Beyond the emotional differences in these two characters, van Reigersberg also had to adjust to the physical challenges that come along with playing Mills, with this being the first drag role van Reigersberg has shaved for in many years.
“With Martha there’s confusion, the audience loves Martha for being hairy and being a fail for a woman,” van Reigersberg said. “Here, you have to keep that illusion or lose some of the character.” He then described a time when, as Martha, he had the audience assist him in hooking on straps that went shooting into the crowd. They’ll be none of that (hopefully) for Tracy Mills. “Martha can absorb accidents, here things need to be precise.”
When van Reigersberg’s wig went flying off during one dress rehearsal in Georgia McBride it was met with significant audience laughter and trademark Martha improv, so who’s to say how bad this worst case scenario would be?
Although the dresses, makeup and heels might look glamorous from the audience view, all that fabulousness comes at a stress-producing price. There’s one point where van Reigersberg is out of drag, playing Mills’ character out of costume. That scene of just a few minutes requires van Reigersberg to get out of costume completely—and then—get back into full drag just as quickly, for a subsequent scene.
“It’s a little tricky. The clock is merciless, it keeps ticking,” van Reigersberg explained. “You might be freaking out and racing backstage, but you can’t take that energy onto the stage.”
And then there’s the heat which van Reigersberg compares the feat to that of a swan—above water, floating gracefully on the surface, but paddling like hell underneath.
And then there’s the lip syncing, something that isn’t in the Martha Graham Cracker playbook. “It’s vocally relaxing, but you have to do other things, you have to sell the art, you have to make sure you create the illusion for the audience so that they fully believe the music is coming from my mouth,” he explained.
For the veteran song and dance man, the switch is a fun nod back to his youth. “It’s a strange release that connects me back to my really young self,” said van Reigersberg. “Like a lot of young gay boys, I was lip syncing in my bedroom and in my fantasy, I was that singer.”
For van Reigersberg, this role conjured up memories of the first time he ever dressed as a woman.
“It was in my apartment in New York, I thought I should give it a try. I was with a few friends, we shaved my body and they combed down my hair because we didn’t have a wig,” he explained. “I remember feeling so excited, but also fear about stepping outside of my door. Until you put on clothes of the opposite gender, you don’t realize the taboo; clothes seem so insignificant but it feels risky even though we live in a relatively free society and it’s been going on for centuries.”
However, after living as Martha for over a decade now, transition on many facets has become a familiar part of van Reigersberg’s life and while similar, there is a way that playing Tracy Mills has been a welcome break from the norm. When asked van Reigersberg noted that playing Mills has also helped renewed the other person that lives inside of him.
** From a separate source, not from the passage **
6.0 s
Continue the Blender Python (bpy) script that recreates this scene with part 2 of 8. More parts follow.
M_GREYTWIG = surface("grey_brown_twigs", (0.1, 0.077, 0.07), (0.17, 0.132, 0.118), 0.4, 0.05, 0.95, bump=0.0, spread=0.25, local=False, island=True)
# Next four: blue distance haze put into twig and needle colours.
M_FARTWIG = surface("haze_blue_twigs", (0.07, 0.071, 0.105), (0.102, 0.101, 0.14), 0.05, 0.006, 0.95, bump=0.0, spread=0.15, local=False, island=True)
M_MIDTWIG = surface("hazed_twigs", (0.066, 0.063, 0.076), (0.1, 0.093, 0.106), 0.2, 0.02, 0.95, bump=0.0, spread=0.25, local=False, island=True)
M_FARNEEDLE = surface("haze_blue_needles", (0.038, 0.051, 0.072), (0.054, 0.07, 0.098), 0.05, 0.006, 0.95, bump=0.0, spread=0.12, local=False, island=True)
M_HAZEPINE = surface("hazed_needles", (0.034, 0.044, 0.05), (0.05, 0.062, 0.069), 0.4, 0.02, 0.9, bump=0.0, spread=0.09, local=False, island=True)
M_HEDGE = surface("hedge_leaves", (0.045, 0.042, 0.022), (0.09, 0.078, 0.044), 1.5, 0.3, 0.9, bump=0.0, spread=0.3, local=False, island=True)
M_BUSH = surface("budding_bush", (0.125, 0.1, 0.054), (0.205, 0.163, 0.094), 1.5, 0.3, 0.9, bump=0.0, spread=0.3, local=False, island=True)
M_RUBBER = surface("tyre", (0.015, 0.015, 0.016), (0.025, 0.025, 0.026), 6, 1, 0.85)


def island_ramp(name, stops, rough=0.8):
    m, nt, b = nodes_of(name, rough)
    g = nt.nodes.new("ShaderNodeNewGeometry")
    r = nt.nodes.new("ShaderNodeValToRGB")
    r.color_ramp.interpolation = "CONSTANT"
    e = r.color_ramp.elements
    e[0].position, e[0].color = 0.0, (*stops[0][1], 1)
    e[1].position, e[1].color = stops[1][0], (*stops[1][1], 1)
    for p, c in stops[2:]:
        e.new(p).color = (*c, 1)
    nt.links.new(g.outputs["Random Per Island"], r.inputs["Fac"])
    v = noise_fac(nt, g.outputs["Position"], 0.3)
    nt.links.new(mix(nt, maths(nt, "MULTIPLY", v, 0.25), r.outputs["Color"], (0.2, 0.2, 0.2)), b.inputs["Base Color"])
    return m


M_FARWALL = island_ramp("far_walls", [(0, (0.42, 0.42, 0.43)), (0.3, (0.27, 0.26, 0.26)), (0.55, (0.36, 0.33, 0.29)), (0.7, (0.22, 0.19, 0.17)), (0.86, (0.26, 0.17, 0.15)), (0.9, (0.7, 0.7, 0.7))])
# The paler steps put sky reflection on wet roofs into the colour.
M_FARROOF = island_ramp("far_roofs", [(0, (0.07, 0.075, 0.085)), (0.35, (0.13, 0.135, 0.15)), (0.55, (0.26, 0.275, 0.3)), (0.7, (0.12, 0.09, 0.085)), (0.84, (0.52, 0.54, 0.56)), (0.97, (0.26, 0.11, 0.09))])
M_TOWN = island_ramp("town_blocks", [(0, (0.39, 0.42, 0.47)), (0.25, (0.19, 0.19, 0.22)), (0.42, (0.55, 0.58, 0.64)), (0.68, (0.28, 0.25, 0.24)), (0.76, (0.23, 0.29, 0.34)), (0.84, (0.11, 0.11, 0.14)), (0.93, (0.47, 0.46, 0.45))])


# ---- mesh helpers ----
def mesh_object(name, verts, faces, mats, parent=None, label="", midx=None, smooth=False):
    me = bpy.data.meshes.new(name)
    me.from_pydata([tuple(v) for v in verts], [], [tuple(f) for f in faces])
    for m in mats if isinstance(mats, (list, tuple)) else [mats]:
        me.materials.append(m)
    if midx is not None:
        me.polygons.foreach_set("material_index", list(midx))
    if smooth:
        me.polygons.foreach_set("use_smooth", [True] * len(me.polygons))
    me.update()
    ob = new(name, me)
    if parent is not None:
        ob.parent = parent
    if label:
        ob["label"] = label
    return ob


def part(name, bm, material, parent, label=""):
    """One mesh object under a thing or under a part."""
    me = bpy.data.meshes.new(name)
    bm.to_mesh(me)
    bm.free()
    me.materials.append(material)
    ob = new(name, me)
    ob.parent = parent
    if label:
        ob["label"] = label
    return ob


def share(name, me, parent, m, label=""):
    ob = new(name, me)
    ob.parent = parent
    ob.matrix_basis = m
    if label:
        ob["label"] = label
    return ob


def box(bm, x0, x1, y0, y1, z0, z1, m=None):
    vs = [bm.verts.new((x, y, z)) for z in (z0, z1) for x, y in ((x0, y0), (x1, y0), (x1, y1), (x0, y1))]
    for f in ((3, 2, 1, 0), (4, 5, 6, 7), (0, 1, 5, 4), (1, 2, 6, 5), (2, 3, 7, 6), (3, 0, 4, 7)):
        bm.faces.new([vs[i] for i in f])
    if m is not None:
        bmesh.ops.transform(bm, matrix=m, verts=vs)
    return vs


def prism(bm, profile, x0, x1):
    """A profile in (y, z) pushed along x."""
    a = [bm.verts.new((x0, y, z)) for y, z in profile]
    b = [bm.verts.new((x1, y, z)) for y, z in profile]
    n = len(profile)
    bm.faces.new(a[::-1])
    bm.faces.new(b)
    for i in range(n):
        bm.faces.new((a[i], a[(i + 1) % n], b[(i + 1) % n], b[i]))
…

And perhaps this is way van Reigersberg has become—and not quietly in the least—Philly’s most beloved drag queen, though by listing this city’s scene and a whole ecosystem of performers, he’d never lay claim to the title.
“It’s taken me to places I never thought I would be,” said van Reigersberg. “Like the Mayor’s Reception room, I mean seriously? When I was performing as a kid in my mom’s makeup I never thought my band and I would end up there.”
This is not only an art form van Reigersberg hopes to teach, but a transformation process he hopes to inspire. You simply don’t just put on a dress and become a drag queen explained van Reigersberg, it’s something that has to come from within.
“There is drag that can be offensive, when being in drag is the only punchline, that’s not for me,” said van Reigersberg. “[Like] the football player that gets pushed out into the crowd in a dress, like how humiliating to be dressed like a woman? There’s no sense of humanity, of trying to become this other person.”
But when done right, drag can be an empowering transformation.
“It’s strange but you become more powerful, I may be this humble, quiet man, but I can have this intense change and this feminine energy can allow me to run the room. There’s power in Martha [and Tracy Mills] and the more [both of them], the more I absorb some of that for myself too.”